> _STORED DATA_:

* * * * * * * * *

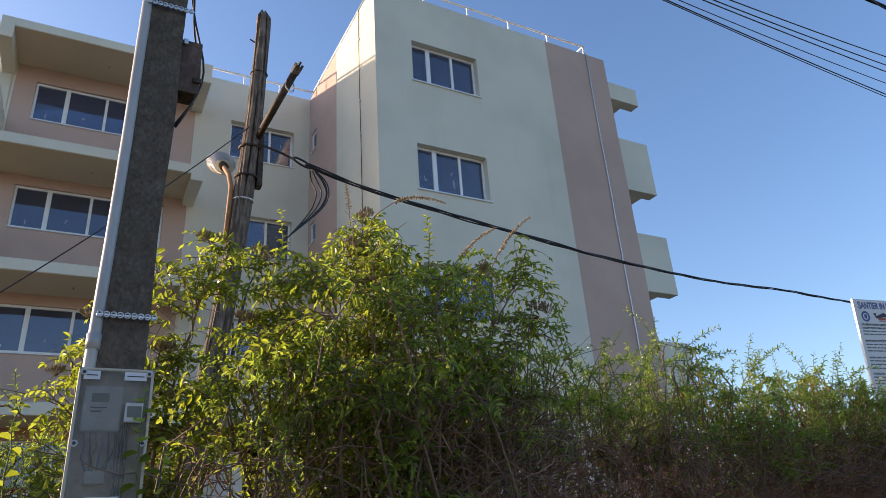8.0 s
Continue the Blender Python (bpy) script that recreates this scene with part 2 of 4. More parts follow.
class Geo:
    """Vertices and quads (or triangles) of one mesh, gathered from simple solids."""

    def __init__(self):
        self.v, self.f, self.n = [], [], 0

    def put(self, v, f):
        v, f = np.asarray(v, float), np.asarray(f, int)
        self.v.append(v)
        self.f.append(f + self.n)
        self.n += len(v)
        return self

    def box(self, x0, x1, y0, y1, z0, z1):
        v = [(x, y, z) for x in (x0, x1) for y in (y0, y1) for z in (z0, z1)]
        return self.put(v, [(0, 1, 3, 2), (4, 6, 7, 5), (0, 4, 5, 1), (2, 3, 7, 6), (0, 2, 6, 4), (1, 5, 7, 3)])

    def bbox(self, x0, x1, y0, y1, z0, z1, r=0.01):
        """A box with its edges taken off."""
        bm = bmesh.new()
        bmesh.ops.create_cube(bm, size=1.0)
        for w in bm.verts:
            w.co = ((x0 + x1) / 2 + w.co.x * (x1 - x0), (y0 + y1) / 2 + w.co.y * (y1 - y0), (z0 + z1) / 2 + w.co.z * (z1 - z0))
        bmesh.ops.bevel(bm, geom=bm.edges[:], offset=r, segments=2, affect="EDGES", profile=0.5)
        bm.verts.index_update()
        v = [w.co[:] for w in bm.verts]
        quads = [[w.index for w in f.verts] for f in bm.faces]
        bm.free()
        self.v.append(np.array(v))
        self.f.append([[i + self.n for i in q] for q in quads])
        self.n += len(v)
        return self

    def tube(self, pts, radius, sides=8, cap=True):
        """A round bar along points; radius is one number or one for every point."""
        p = np.asarray(pts, float)
        n = len(p)
        r = np.broadcast_to(np.asarray(radius, float), (n,))
        t = np.gradient(p, axis=0)
        t /= np.linalg.norm(t, axis=1)[:, None] + 1e-9
        ref = np.array([0.0, 0.0, 1.0]) if abs(t[:, 2]).mean() < 0.8 else np.array([1.0, 0.0, 0.0])
        a = np.cross(t, ref)
        a /= np.linalg.norm(a, axis=1)[:, None] + 1e-9
        b = np.cross(t, a)
        ang = np.arange(sides) * 2 * np.pi / sides
        ring = np.cos(ang)[None, :, None] * a[:, None] + np.sin(ang)[None, :, None] * b[:, None]
        v = (p[:, None] + ring * r[:, None, None]).reshape(-1, 3)
        i = np.arange(n - 1)[:, None] * sides
        k = np.arange(sides)[None]
        k2 = (k + 1) % sides
        f = np.stack([i + k, i + k2, i + sides + k2, i + sides + k], -1).reshape(-1, 4)
        base = self.n
        self.put(v, f)
        if cap:
            self.f.append([[base + q for q in range(sides)][::-1], [base + (n - 1) * sides + q for q in range(sides)]])
        return self

    def mesh(self, name, smooth=False):
        me = bpy.data.meshes.new(name)
        v = np.concatenate(self.v)
        if all(isinstance(f, np.ndarray) and f.shape[1] == self.f[0].shape[1] for f in self.f):
            f = np.concatenate(self.f)
            m, k = f.shape
            me.vertices.add(len(v))
            me.vertices.foreach_set("co", v.astype(np.float32).ravel())
            me.loops.add(m * k)
            me.loops.foreach_set("vertex_index", f.astype(np.int32).ravel())
            me.polygons.add(m)
            me.polygons.foreach_set("loop_start", (np.arange(m) * k).astype(np.int32))
            me.update(calc_edges=True)
        else:
            me.from_pydata([tuple(q) for q in v.tolist()], [], [tuple(map(int, q)) for f in self.f for q in f])
        me.polygons.foreach_set("use_smooth", np.full(len(me.polygons), smooth))
        me.update()
        return me


WORLDS = {}


def thing(name, label, category, at=(0, 0, 0), group="", kind=""):
    """An empty at the base of a thing, which parents its parts."""
    ob = new(name)
    ob.matrix_basis = Matrix.Translation(at)
    ob.empty_display_size = 0.2
    WORLDS[ob] = ob.matrix_basis.copy()
    return tagged(ob, label, category, group, kind)


def part(name, shape, material, parent=None, label="", m=None, smooth=False, kind=""):
    """Links a Geo, a mesh or a bmesh as one object, at the world pose m, under a thing or a part."""
    if isinstance(shape, Geo):
        shape = shape.mesh(name, smooth)
    elif isinstance(shape, bmesh.types.BMesh):
        me = bpy.data.meshes.new(name)
        shape.to_mesh(me)
        shape.free()
        shape = me
    if not shape.materials:
        shape.materials.append(material)
    ob = new(name, shape)
    ob.matrix_basis = m if m is not None else Matrix()
    WORLDS[ob] = ob.matrix_basis.copy()
    if parent is not None:
        ob.parent = parent
        ob.matrix_parent_inverse = WORLDS[parent].inverted()
    return tagged(ob, label, kind=kind)


def pierced(u0, u1, z0, z1, holes, y0, y1, bevel=0.0):
    """One solid sheet with openings (u0, u1, z0, z1) right through it; u runs along x, the thickness along y."""
    us = sorted({u0, u1, *(min(max(h[k], u0), u1) for h in holes for k in (0, 1))})
    zs = sorted({z0, z1, *(min(max(h[k], z0), z1) for h in holes for k in (2, 3))})
    nu, nz = len(us) - 1, len(zs) - 1
    solid = np.ones((nu, nz), bool)
    for i in range(nu):
        for j in range(nz):
            cu, cz = (us[i] + us[i + 1]) / 2, (zs[j] + zs[j + 1]) / 2
            solid[i, j] = not any(h[0] < cu < h[1] and h[2] < cz < h[3] for h in holes)
    bm = bmesh.new()
    made = {}

    def at(i, j, k):
        if (i, j, k) not in made:
            made[i, j, k] = bm.verts.new((us[i], (y0, y1)[k], zs[j]))
        return made[i, j, k]

    full = lambda i, j: 0 <= i < nu and 0 <= j < nz and solid[i, j]
    for i in range(nu):
        for j in range(nz):
            if not solid[i, j]:
                continue
            bm.faces.new((at(i, j, 0), at(i + 1, j, 0), at(i + 1, j + 1, 0), at(i, j + 1, 0)))
            bm.faces.new((at(i, j, 1), at(i, j + 1, 1), at(i + 1, j + 1, 1), at(i + 1, j, 1)))
            for di, dj, a, b in ((-1, 0, (i, j), (i, j + 1)), (1, 0, (i + 1, j + 1), (i + 1, j)), (0, -1, (i + 1, j), (i, j)), (0, 1, (i, j + 1), (i + 1, j + 1))):
                if not full(i + di, j + dj):
                    bm.faces.new((at(*a, 0), at(*b, 0), at(*b, 1), at(*a, 1)))
    bmesh.ops.recalc_face_normals(bm, faces=bm.faces[:])
    if bevel:
        bm.normal_update()
        edges = [e for e in bm.edges if e.is_manifold and e.calc_face_angle() > 0.5]
        bmesh.ops.bevel(bm, geom=edges, offset=bevel, segments=2, affect="EDGES", profile=0.5)
    return bm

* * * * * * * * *

> _WRITTEN PROBLEM_:
Please take the lines from the beginning of the data above through the line holding "self.v, self.f, self.n = [], [], 0" and transcribe them exactly, without any pictures.

> _SOLUTION FOR THIS TASK_:
8.0 s
Continue the Blender Python (bpy) script that recreates this scene with part 2 of 4. More parts follow.
class Geo:
    """Vertices and quads (or triangles) of one mesh, gathered from simple solids."""

    def __init__(self):
        self.v, self.f, self.n = [], [], 0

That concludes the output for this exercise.